Please, please let's get proper audience figures soon

There have been forecasts about the gradual sales decline turning at some time in the future into a cliff fall. That claim has made me smile of late. Don't people know what a cliff looks like? We're already on the cliff face and have been for ages. Doesn't anyone get it? There is no recovery, no way of clambering back up. The four daily red-tops are now selling fewer than 6m between them when we all know that just one of them once sold 5m alone.

Then look at the rest of the dailies and compare the figures for October this year with October 2005. With the exception of the Daily Mail (see my separate posting) and the Financial Times, which is enjoying something of a British renaissance aside from its international growth, every paper has lost sales.
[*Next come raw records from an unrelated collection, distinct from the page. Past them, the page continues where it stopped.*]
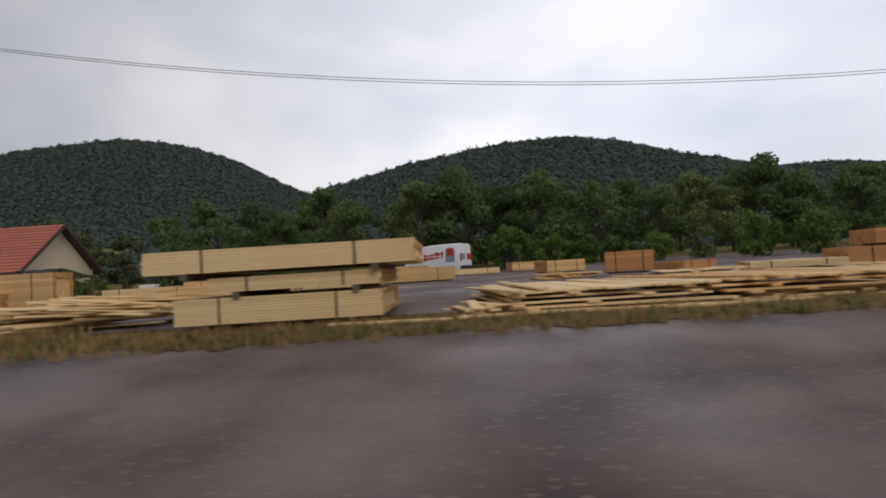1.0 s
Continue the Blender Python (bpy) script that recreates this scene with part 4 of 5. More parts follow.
utility_pole(37.9, 8.15, 0.4, 7.6, (0.05, 0.1))
utility_pole(63.3, 8.1, 0.4, 7.6, (-0.1, 0.0))
utility_pole(23.62, 8.0, 0.12, 6.5, (0.1, 1.05), "short tarred timber pole leaning back from the road")
utility_pole(-11.6, -9.0, 0.0, 7.0, (0, 0))
utility_pole(-51.9, -9.0, 0.0, 7.0, (0, 0))


def cable(a, b, sag, r=0.0055):
    cu = bpy.data.curves.new("cable", "CURVE")
    cu.dimensions = "3D"
    cu.bevel_depth = r
    cu.bevel_resolution = 1
    sp = cu.splines.new("POLY")
    n = 24
    sp.points.add(n)
    a, b = Vector(a), Vector(b)
    for k in range(n + 1):
        t = k / n
        p = a.lerp(b, t)
        sp.points[k].co = (p.x, p.y, p.z - sag * 4 * t * (1 - t), 1)
    cu.materials.append(M_WIRE)
    ob = new("cable", cu)
    return tagged(ob, "thin black overhead cable slung between poles", "cable", "overhead cables")


cable((63.4, 8.3, 4.56), (37.92, 8.15, 5.30), 1.2, 0.0045)
cable((63.4, 8.3, 4.52), (37.92, 8.15, 5.27), 1.21, 0.0045)
cable((37.92, 8.2, 4.45), (23.7, 8.75, 4.95), 0.95)
cable((37.92, 8.1, 4.4), (23.7, 8.75, 4.85), 0.95)
cable((-11.6, -9.0, 4.75), (-7.2, 18.85, 7.15), 0.15)
cable((-11.6, -9.0, 5.0), (-8.2, 18.85, 6.9), 0.1)
cable((-51.9, -9.0, 6.5), (-54.9, 18.6, 8.85), 0.05, 0.012)


def banner():
    s = thing("advertising_board", "printed white and blue advertising board on a dark steel frame", "sign", pose(37.9, 7.27, 2.38))
    bm = bmesh.new()
    box(bm, -0.015, 0.015, -0.45, 0.45, 0, 1.6)
    face = part("board", bm, M_SIGN_WHITE, s)
    bm = bmesh.new()
    for a, b in (((0, -0.46, -0.03), (0, -0.46, 1.63)), ((0, 0.46, -0.03), (0, 0.46, 1.63)), ((0, -0.46, 1.62), (0, 0.74, 1.62)), ((0, -0.46, -0.02), (0, 0.74, -0.02))):
        bar(bm, a, b, 0.035, 0.035)
    part("frame", bm, M_BLACK_STEEL, s)
    rng = random.Random(5)
    pale_blue = material("pale_blue_sky_print", (0.46, 0.49, 0.60), 0.5, var=0.25, scale=3, fine=14, bump=0.0, dirt=(0.62, 0.64, 0.70), dirt_amount=1.0)
    hill_print = material("grey_landscape_print", (0.20, 0.22, 0.30), 0.5, var=0.3, scale=6, bump=0.0, dirt=(0.36, 0.38, 0.48), dirt_amount=0.9)
    for side in (-1, 1):
        def patch(name, mat, y0, y1, z0, z1, rise=0.0, depth=0.002):
            bm = bmesh.new()
            vs = [bm.verts.new((side * (0.016 + depth), y, z)) for y, z in ((y0, z0), (y1, z0 + rise), (y1, z1 + rise), (y0, z1))]
            bm.faces.new(vs)
            bm.normal_update()
            bmesh.ops.solidify(bm, geom=bm.faces[:], thickness=0.0015)
            return part(name, bm, mat, face)

        patch("print_sky", pale_blue, -0.43, 0.43, 0.03, 1.57, 0, 0.001)
        patch("print_landscape", hill_print, -0.43, 0.43, 0.36, 0.62, 0.05, 0.003)
        for z, h in ((1.40, 0.10), (1.22, 0.11), (1.06, 0.05), (0.96, 0.05), (0.80, 0.07), (0.20, 0.04)):
            y = -0.38 + 0.06 * rng.random()
            while y < 0.30:
                w = rng.uniform(0.05, 0.13)
                patch("print_mark", M_SIGN_DARK if h > 0.06 else M_BLUE_GREY, y, y + w, z + rng.uniform(-0.015, 0.015), z + h, 0.0, 0.005)
                y += w + rng.uniform(0.02, 0.04)


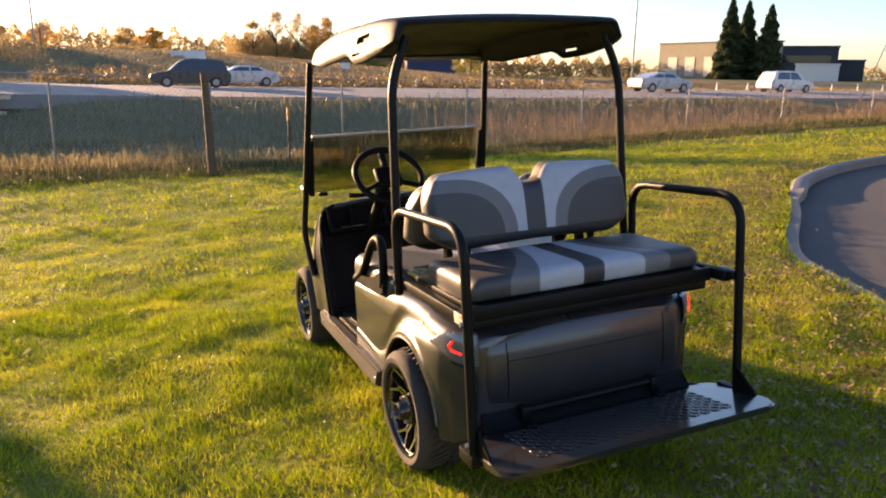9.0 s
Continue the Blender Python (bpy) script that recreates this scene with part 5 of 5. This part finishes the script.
# barn with a blue roof
bx, by = polar(2.57, 1.0, 67.2, 200)
barn = thing("barn", Matrix.Translation((bx, by, 1.2)) @ pose(0, 0, 0, 0, 0, 67.2 + 6) @ Matrix.Diagonal((1.85, 1.5, 1.72, 1)), "barn with blue metal roof and dark blue walls", "barn")
bm = bmesh.new()
box(bm, (0, 4, 1.2), (7.6, 8, 2.4))
part("wall", bm, mat("dark_blue_barn_wall", (0.05, 0.06, 0.13), 0.7, 0, None, 0.5, 8), barn)
bm = bmesh.new()
slab(bm, [(-0.6, 2.3), (4, 3.9), (8.6, 2.3), (8.6, 2.45), (4, 4.05), (-0.6, 2.45)], -4.1, 4.1, "x")
part("roof", bm, BLUEROOF, barn, "blue metal roof")
bm = bmesh.new()
slab(bm, [(0, 0), (8, 0), (8, 2.35), (4, 3.8), (0, 2.35)], -3.95, -3.75, "x")
part("gable", bm, mat("pinkish_gable", (0.45, 0.27, 0.22), 0.8, 0, None, 0.5, 8), barn)
for az, d, w_, h_, z_, ey in ((85.7, 95, 3.2, 1.3, 2.4, (3.06, 1.74)), (73.4, 62, 0.7, 1.4, 1.9, (2.57, 1.0))):
    sg = thing("road_sign", at_ground(*polar(*ey, az, d), az), "pale roadside sign on posts", "sign")
    zz = sg.matrix_world.translation.z
    bm = bmesh.new()
    box(bm, (0, 0, z_ - zz + 0.6), (w_, 0.08, h_))
    part("panel", bm, WHITE_P, sg)
    bm = bmesh.new()
    box(bm, (0, 0.05, (z_ - zz) / 2), (0.14, 0.1, z_ - zz + 1.0))
    part("post", bm, GREY_ZN, sg)
# roofed notice board by the big tree
nb = thing("roofed_sign", at_ground(*polar(0, 0, 31.9, 150), 32, 1.75), "dark roofed sign on two posts", "sign")
for x in (-0.9, 0.9):
    bm = bmesh.new()
    box(bm, (x, 0, 1.2), (0.18, 0.18, 2.9))
    part("post", bm, BRONZE, nb)
bm = bmesh.new()
slab(bm, [(-1.6, 2.5), (0, 2.95), (1.6, 2.5), (1.6, 2.65), (0, 3.1), (-1.6, 2.65)], -0.5, 0.5, "y")
part("roof", bm, BRONZE, nb)
bm = bmesh.new()
box(bm, (0, 0, 1.9), (1.5, 0.1, 0.9))
part("panel", bm, PALEW, nb)


# ---- far trees ----
def spruce(x, y, h, w, seed, label="tall dark green spruce by the highway"):
    t = thing("spruce", at_ground(x, y), label, "spruce", "spruces")
    bm = bmesh.new()
    tube(bm, [(0, 0, -0.2), (0, 0, h * 0.95)], [0.02 * h, 0.003 * h], 6)
    part("trunk", bm, BARK, t)
    g = np.random.RandomState(seed)
    n = int(3000 + 900 * h)
    q = g.uniform(0, 1, n) ** 1.15
    a = g.uniform(0, 2 * math.pi, n)
    lay = 0.84 + 0.2 * np.sin(q * 46 + 2 * np.sin(3 * a + seed))
    r = w / 2 * (1 - q) ** 0.72 * lay * g.uniform(0.3, 1.0, n) ** 0.5 * (1 + 0.14 * np.sin(5 * a + 17 * q + seed))
    z = h * (0.03 + 0.97 * q) - 0.14 * r
    v, f = leaf_quads(np.stack([r * np.cos(a), r * np.sin(a), z], 1), 0.02 * h, seed)
    mesh_from("crown", v, f, NEEDLE, t, "drooping dark green boughs")
    return t


for az, d, h, w, s in ((45.3, 200, 19.2, 8.4, 1), (44.25, 206, 19.0, 8.4, 2), (42.75, 200, 17.6, 8.6, 3)):
    spruce(*polar(1.04, -0.03, az, d), h, w, s)
for az, d, h, w, s in ((111.8, 108, 9.6, 9, 4), (110.0, 112, 10.6, 8, 5), (108.4, 108, 9.2, 6.5, 6), (125.5, 150, 8.5, 7, 7)):
    spruce(*polar(2.96, 4.53, az, d), h, w, s)
rnd.seed(9)
for k in range(15):
    az = 27.5 - 0.6 * k + rnd.uniform(-0.2, 0.2)
    if abs(az - 22.9) > 0.3:
        spruce(*polar(0, 0, az, 200 + rnd.uniform(-7, 7)), rnd.uniform(2.6, 4.2), 2.6, 20 + k, "small dark green conifer in a row")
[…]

Minus signs dominate. It's largely the same on Sundays, though the report by Stephen Brooks rightly points to special reasons for the Sunday Times's fall and a possible reason for The Observer's rise. Even those giveaways DVDs aren't really having much impact any longer. In truth, the Sunday cliff fall is steeper than that of the dailies.

But, having said all that, let's be honest: this newsprint circulation stuff just isn't worth the paper it's no longer written on, if you get my drift. Here I am reading the ABC newspaper sales figures on a computer screen - as I have done for years - telling me the same old story: papers aren't selling as well as they used to. But I know, as you who are reading this undoubtedly do too, that millions of people in Britain and, most importantly, elsewhere in the world are reading our journalistic efforts on their screens.

It's a joke that we're still awaiting the compilation of integrated figures to reveal the true story about our successes as multi-media news organisations. Months ago I was urging regional newspaper managers and editors to "preach the reach" (thank you, John Meehan, editor of the Hull Daily Mail, for reminding me). Yet none of us, whether on national, regional or local papers, can tell people about the genuine audience reach we are achieving via our various platforms unless the industry swiftly agrees a form of audit (or sampling) in order to produce a coherent monthly picture of our true position.

It won't stop our newsprint sales falling. But it will show that our work is reaching people and convince advertisers that our online efforts are worth supporting. It will certainly boost morale among journalists rather than continuing to depress them with an old tale about old media. Younger staff have never known the exhilarating pleasure of working for a paper that is on the rise. It puts a spring in the step. Instead, they have been clinging on to that cliff face, wondering whether there's any point to carrying on. Yet their work is reaching many more people than the ABC figures suggest.